• _What the exercise asks_
Only the lines from the line containing "Reconstruct this place" through the final line of the entries should be printed, exactly as given, with the pictures left out.

Records with scene code
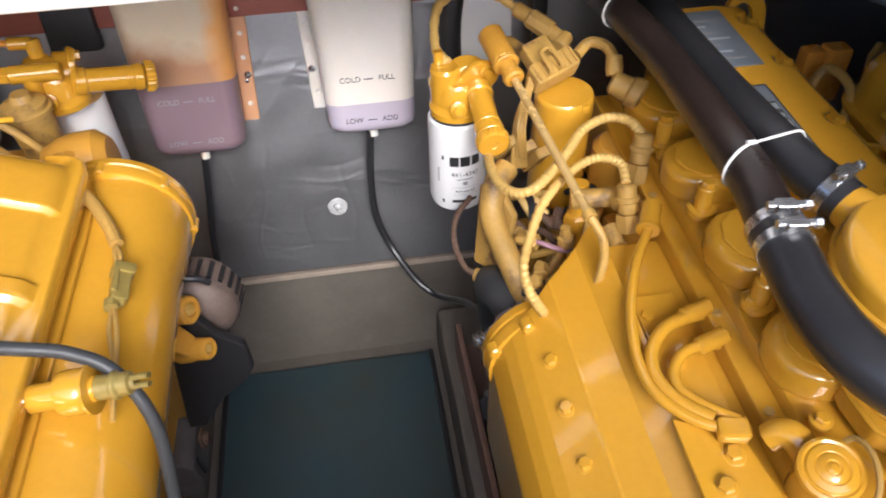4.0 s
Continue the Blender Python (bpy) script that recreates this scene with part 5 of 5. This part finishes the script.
# clutter of fittings in the well behind the aftercooler
rnd = random.Random(11)
for k in range(66):
    x, y, z = rnd.uniform(0.425, 0.58), rnd.uniform(0.61, 0.8), rnd.uniform(0.7, 0.82)
    ax = Vector((rnd.uniform(-1, 1), rnd.uniform(-1, 1), rnd.uniform(-0.2, 1))).normalized()
    if k % 3 == 0:
        b_ = lathe([(0.012, 0), (0.013, 0.002), (0.013, 0.016), (0.009, 0.018), (0.008, 0.034), (0, 0.034)], (x, y, z), ax, 6)
    elif k % 3 == 1:
        b_ = prism(rounded(rnd.uniform(0.02, 0.045), rnd.uniform(0.015, 0.03), 0.004, 2), (x, y, z), ax, ax.orthogonal(), 0.014, 0.003)
    else:
        b_ = tube([(x, y, z), (x + rnd.uniform(-0.03, 0.03), y + 0.03, z + 0.02), (x + rnd.uniform(-0.05, 0.05), y + 0.06, z - 0.01)], 0.006, 8)
    part("pipe_fitting", b_, (OLD_YELLOW, LOOM, OLD_YELLOW, RUSTY, OLD_YELLOW, BLACK, LOOM)[k % 7], R)
part("mauve_wire", tube([(0.44, 0.74, 0.81), (0.46, 0.72, 0.815), (0.49, 0.71, 0.805), (0.52, 0.72, 0.79)], 0.004, 8), MAUVE, R)
part("ground_lead", loom([(0.385, 0.9, 0.77), (0.355, 0.87, 0.755), (0.345, 0.83, 0.735), (0.355, 0.79, 0.715), (0.375, 0.775, 0.71)], 0.0048), RUSTY, R, "corroded brown ground lead")
part("lead_terminal", merge(rod((0.37, 0.778, 0.708), (0.4, 0.76, 0.708), 0.012, 12), rod((0.395, 0.762, 0.708), (0.425, 0.75, 0.71), 0.008, 10)), OLD_YELLOW, R)
part("side_plate", prism([(-0.03, -0.05), (0.03, -0.06), (0.04, 0.05), (0.0, 0.1), (-0.03, 0.09)], (0.405, 0.79, 0.775), (0.6, -0.7, 0.2), (0.1, 0.2, 1), 0.016, 0.005), OLD_YELLOW, R)
part("thick_pipe", tube([(0.425, 0.82, 0.885), (0.405, 0.8, 0.875), (0.393, 0.775, 0.84), (0.403, 0.725, 0.808), (0.421, 0.67, 0.77), (0.432, 0.63, 0.75), (0.44, 0.59, 0.72)], 0.0185, 20), OLD_YELLOW, R)
# breather and fuel lines over the shelf
part("plain_hose", tube([(0.585, 0.655, 0.9), (0.578, 0.64, 0.895), (0.545, 0.59, 0.885), (0.515, 0.52, 0.875), (0.5, 0.45, 0.87), (0.503, 0.4, 0.872), (0.53, 0.36, 0.875), (0.565, 0.337, 0.88)], 0.0068, 12), YELLOW, R)
part("hose_end", merge(rod((0.578, 0.64, 0.895), (0.597, 0.68, 0.905), 0.014, 14, bevel=0.003), lathe([(0.0155, 0), (0.0165, 0.003), (0.0155, 0.006)], (0.577, 0.638, 0.894), (0.4, 0.85, 0.2), 16)), YELLOW, R)
part("plain_hose", tube([(0.6, 0.505, 0.87), (0.575, 0.5, 0.873), (0.545, 0.488, 0.873), (0.52, 0.46, 0.871), (0.512, 0.425, 0.87), (0.522, 0.388, 0.873), (0.55, 0.355, 0.878)], 0.0085, 12), YELLOW, R)
part("plain_hose", tube([(0.602, 0.458, 0.868), (0.58, 0.457, 0.872), (0.555, 0.45, 0.872), (0.536, 0.43, 0.87), (0.532, 0.405, 0.87), (0.548, 0.375, 0.875), (0.575, 0.348, 0.88)], 0.0068, 12), YELLOW, R)
for p in ((0.603, 0.508, 0.872), (0.604, 0.462, 0.87)):
    part("hose_end", rod(Vector(p) + Vector((-0.03, -0.006, 0.0)), Vector(p) + Vector((0.012, 0.006, 0.004)), 0.0115, 14, bevel=0.004), YELLOW, R)
part("line_clip", prism(rounded(0.034, 0.026, 0.004, 2), (0.562, 0.338, 0.872), (1, -0.2, 0), (0.2, 1, 0), 0.016, 0.004), YELLOW, R)
# round valve with a domed lid
rv = part("round_valve", lathe([(0.024, -0.09), (0.026, -0.06), (0.026, -0.014), (0.0315, -0.012), (0.0325, -0.006), (0.0315, -0.001), (0.028, 0.001), (0.0255, -0.0005), (0.0235, 0.002), (0.017, 0.0035), (0.0155, 0.002), (0.013, 0.0045), (0.008, 0.0055), (0.0065, 0.004), (0.003, 0.0065), (0, 0.0065)], (0.619, 0.264, 0.913), (-0.15, -0.25, 1), 40), YELLOW, R, "round yellow valve with a ringed lid")
part("valve_neck", tube([(0.594, 0.322, 0.882), (0.603, 0.32, 0.893), (0.612, 0.31, 0.896), (0.618, 0.295, 0.888)], 0.016, 16), YELLOW, R)
part("valve_wire", tube([(0.64, 0.29, 0.9), (0.652, 0.287, 0.922), (0.655, 0.265, 0.928), (0.648, 0.237, 0.92), (0.632, 0.215, 0.9)], 0.0032, 8), OLD_YELLOW, R)
part("valve_wire", tube([(0.7, 0.262, 0.915), (0.69, 0.245, 0.925), (0.665, 0.23, 0.915), (0.64, 0.222, 0.9)], 0.0032, 8), OLD_YELLOW, R)

# wavy-edged port casting under the breather
edge = [(0.676, 0.359), (0.672, 0.336), (0.674, 0.312), (0.677, 0.291), (0.694, 0.276), (0.701, 0.259), (0.696, 0.238), (0.673, 0.202)]
pc = part("port_casting", shear(prism([(x, y) for x, y in edge] + [(0.76, edge[-1][1]), (0.78, 0.33), (edge[0][0] + 0.03, edge[0][1] + 0.01)], (0, 0, 0.9), (1, 0, 0), (0, 1, 0), 0.032, 0.006, 3)), YELLOW, R)
rim = [(0.684, 0.364), (0.685, 0.336), (0.689, 0.312), (0.697, 0.295), (0.712, 0.281), (0.718, 0.262), (0.712, 0.238), (0.688, 0.199)]
part("casting_rim", shear(tube([(x, y, 0.934) for x, y in rim], 0.0042, 10, 5)), YELLOW, pc)
part("casting_rim", shear(tube([(x, y, 0.931) for x, y in edge], 0.003, 8, 5)), YELLOW, pc)
for x, y in ((0.704, 0.291), (0.665, 0.242)):
    part("bolt", bolt((x, y, 0.934 + sl(y)), (0, 0, 1), 0.0085, 0.009), YELLOW, pc)

# ---- right engine: black hoses ----
ha = thing("breather_hose", (0.62, 0.6, 1.0), "thick brown-black hose along the engine top with two steel clamps", "hose", "breather hoses")
part("hose_body", tube([(0.618, 1.16, 1.03), (0.62, 0.97, 1.055), (0.629, 0.8, 1.06), (0.6265, 0.56, 1.06), (0.614, 0.457, 1.056), (0.611, 0.435, 1.055)], 0.0258, 24, 8, lambda s: 1 + 0.006 * math.sin(s * 900)), BROWN_HOSE, ha)
part("hose_bend", tube([(0.614, 0.46, 1.056), (0.607, 0.41, 1.055), (0.602, 0.36, 1.053), (0.608, 0.302, 1.05), (0.633, 0.256, 1.046), (0.68, 0.226, 1.04), (0.76, 0.213, 1.034), (0.86, 0.21, 1.028)], 0.0275, 24, 8), RUBBER, ha, "black rubber bend")
for x, y in ((0.6135, 0.453), (0.6095, 0.426)):
    part("hose_clamp", band((x, y, 1.0555), (0.14, 1, 0.03), 0.0278, 0.013), STEEL, ha, "bright steel worm-drive clamp")
od = Vector((-0.35, 0.93, 0.12)).normalized()
oe = RC + Vector((0, 0, 0.004)) + od * 0.14
hb = thing("breather_hose", (0.68, 0.6, 1.0), "thick black rubber hose clamped to the breather", "hose", "breather hoses")
part("hose_body", tube([oe - od * 0.02, oe + od * 0.02, (0.697, 0.565, 1.047), (0.69, 0.64, 1.048), (0.686, 0.74, 1.046), (0.69, 0.889, 1.04), (0.7, 1.0, 1.03), (0.706, 1.15, 1.0)], 0.0262, 24, 8), RUBBER, hb)
part("hose_clamp", band(oe, od, 0.0266, 0.014), STEEL, hb, "bright steel worm-drive clamp")


def tie_round(y, c1, c2, r, lift):
    """Loop of a nylon tie drawn tight round one or two hoses in the plane y."""
    pts = []
    for cx, cz, a0, a1 in ((c2[0], c2[1], -90, 90), (c1[0], c1[1], 90, 270)):
        for k in range(10):
            a = radians(a0 + (a1 - a0) * k / 9)
            pts.append((cx + (r + 0.0015) * math.cos(a), y + lift * (cx + r * math.cos(a) - c1[0]), cz + (r + 0.0015) * math.sin(a)))
    pts.append(pts[0])
    return merge(tube(pts, 0.0017, 8, 1, cap=False, smooth=False), rod((c1[0] - 0.004, y, c1[1] + r + 0.003), (c1[0] + 0.006, y, c1[1] + r + 0.003), 0.0028, 8))


solid("cable_tie", tie_round(0.555, (0.6265, 1.06), (0.6935, 1.049), 0.0262, 0.4), NYLON, "white nylon cable tie round the two hoses", "cable tie", "")
solid("cable_tie", tie_round(0.955, (0.6205, 1.0555), (0.6205, 1.0555), 0.0262, 0.3), NYLON, "white nylon cable tie round the brown hose", "cable tie", "")

# fittings on the far side of this engine
for (x, y), w, h, top in (((0.953, 0.934), 0.034, 0.03, 0.97), ((0.988, 0.925), 0.04, 0.036, 0.975)):
    part("sensor_block", box(x - w / 2, x + w / 2, y - h / 2, y + h / 2, 0.88, top, 0.006), RUST_YELLOW, R)
part("pipe_clip", prism([(-0.02, -0.09), (0.016, -0.09), (0.02, 0.0), (0.012, 0.024), (-0.004, 0.028), (-0.018, 0.01)], (1.04, 0.902, 0.96), (1, 0.3, 0), (0, 0.2, 1), 0.012, 0.004), OLD_YELLOW, R)
part("cable_loop", tube([(0.926, 0.878, 0.93), (0.946, 0.878, 0.965), (0.953, 0.822, 0.96), (0.923, 0.774, 0.92)], 0.0075, 10), OLD_YELLOW, R)

# ---- behind the filters: standing pipes and the lit panel ----
solid("riser_hose", tube([(0.42, 1.16, 0.6), (0.4, 1.18, 0.8), (0.4, 1.2, 0.95), (0.43, 1.22, 1.04), (0.5, 1.24, 1.08)], 0.022, 18), RUBBER, "black rubber hose rising behind the filter", "hose")
solid("riser_hose", tube([(0.57, 1.2, 0.6), (0.575, 1.22, 0.9), (0.58, 1.24, 1.1)], 0.014, 14), RUBBER, "black rubber hose rising beside the bulkhead", "hose")
# the lit panel: its brightness is put into the white colour
solid("junction_box", bulk_plate(0.425, 0.53, 0.8, 0.99, 0.016, 0.06, 0.006), PAPER, "pale panel on the bulkhead, its lit look put into the colour", "junction box")
solid("blue_cable", tube([(0.95, 1.2, 1.0), (1.15, 1.15, 0.96), (1.3, 1.0, 0.93), (1.4, 0.8, 0.9)], 0.012, 10), DARK, "dark blue cable along the hull side", "cable")
solid("side_bracket", bulk_plate(-0.33, -0.24, 0.9, 1.0, 0.012, 0.04, 0.006), BLACK, "dark bracket on the bulkhead above the insulation", "bracket")
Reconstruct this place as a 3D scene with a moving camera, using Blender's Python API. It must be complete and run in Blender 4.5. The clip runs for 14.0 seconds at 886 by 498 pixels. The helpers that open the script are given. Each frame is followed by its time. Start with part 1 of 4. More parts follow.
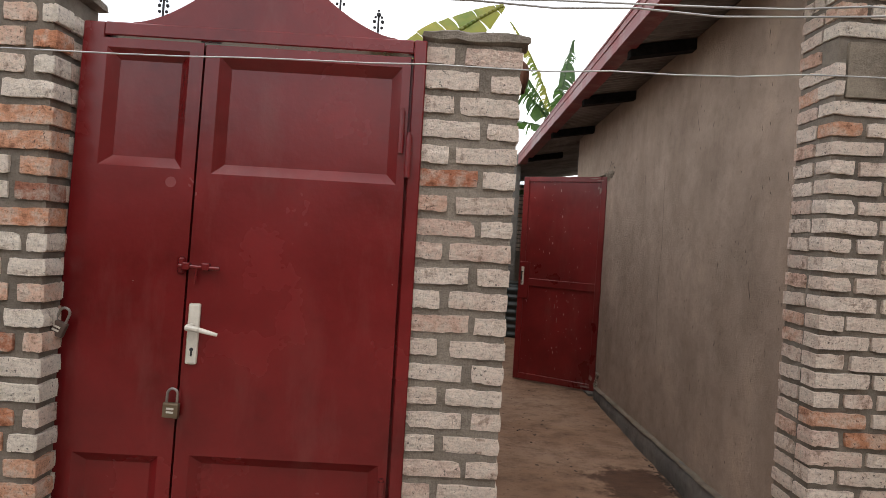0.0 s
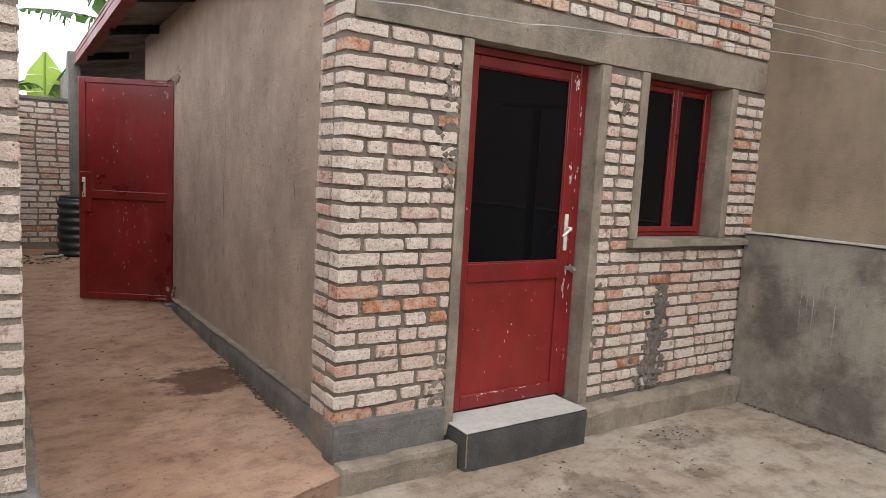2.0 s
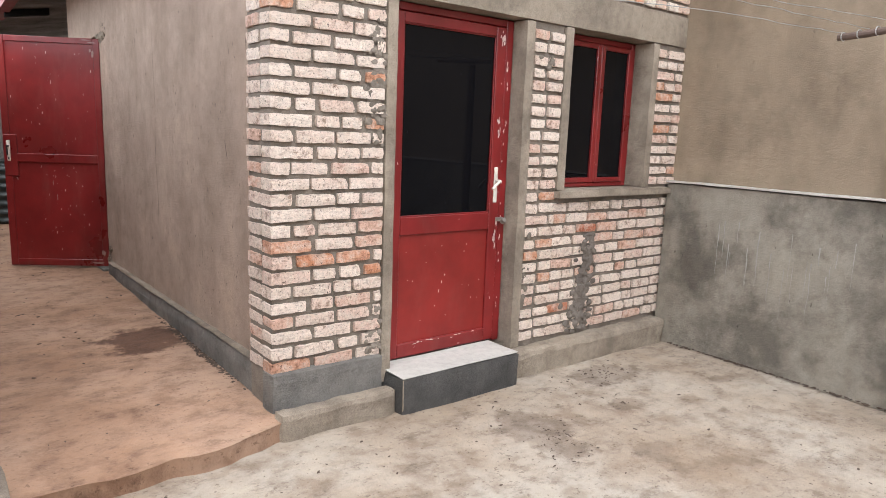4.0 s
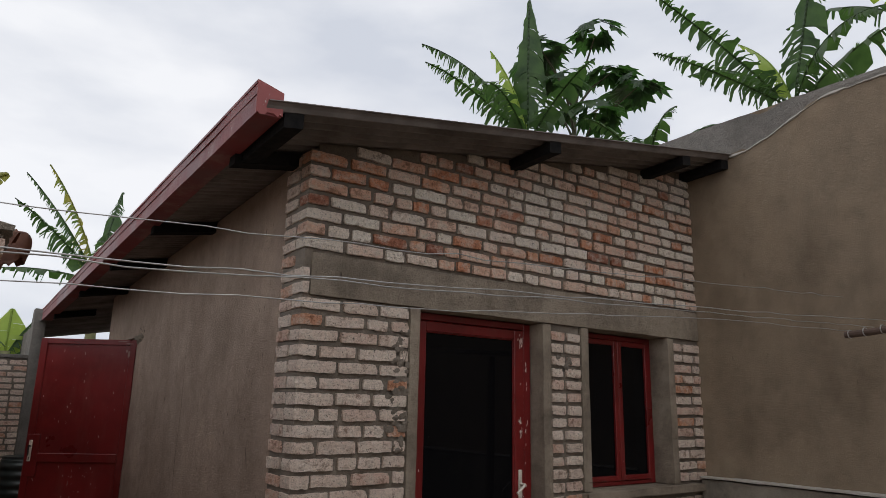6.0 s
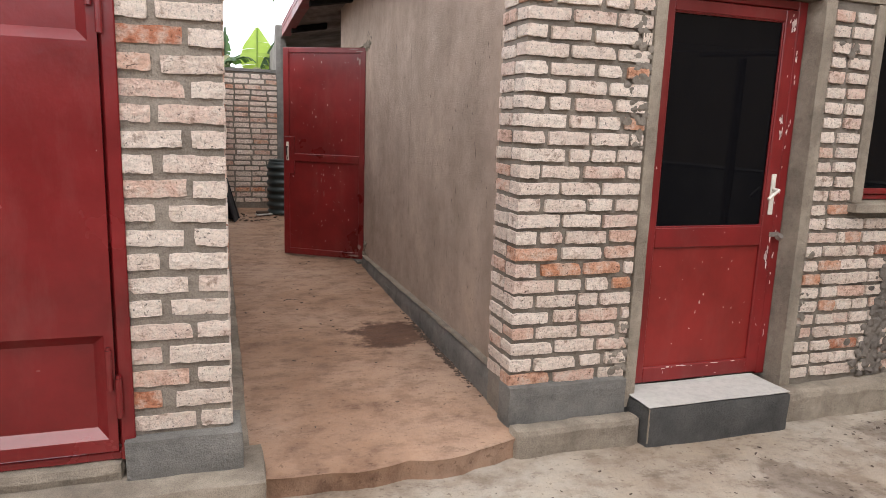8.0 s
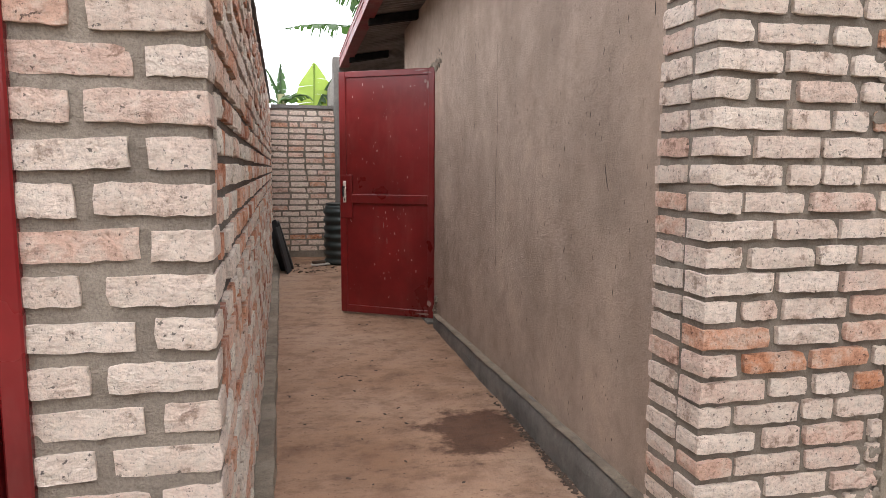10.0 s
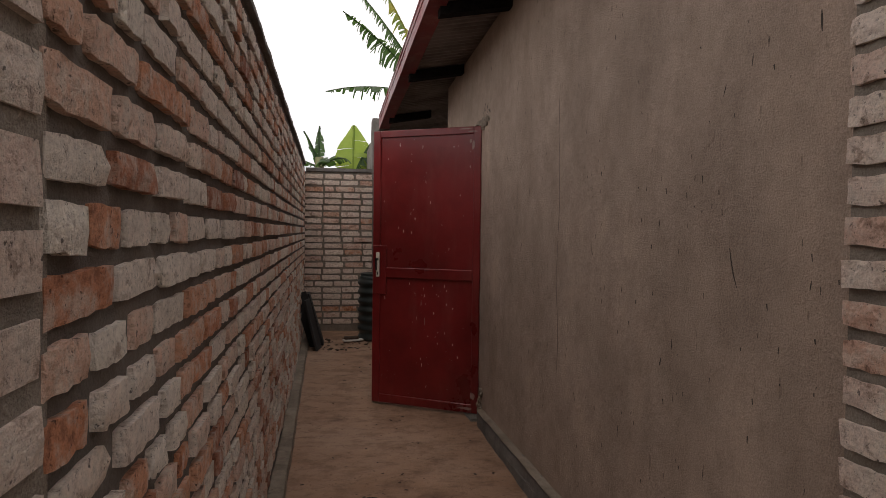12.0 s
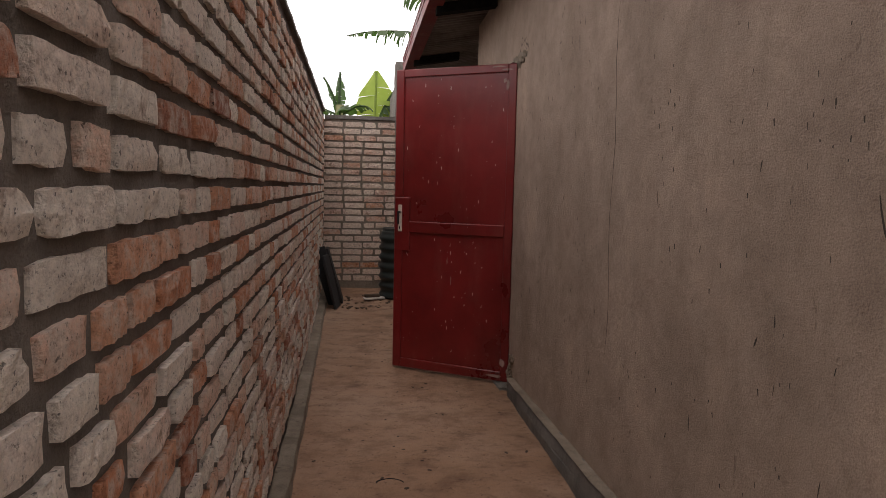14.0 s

• _Output below_
Reconstruct this place as a 3D scene with a moving camera, using Blender's Python API. It must be complete and run in Blender 4.5. The clip runs for 14.0 seconds at 886 by 498 pixels. The helpers that open the script are given. Each frame is followed by its time. Start with part 1 of 4. More parts follow.
0.0 s
2.0 s
4.0 s
6.0 s
8.0 s
10.0 s
12.0 s
14.0 s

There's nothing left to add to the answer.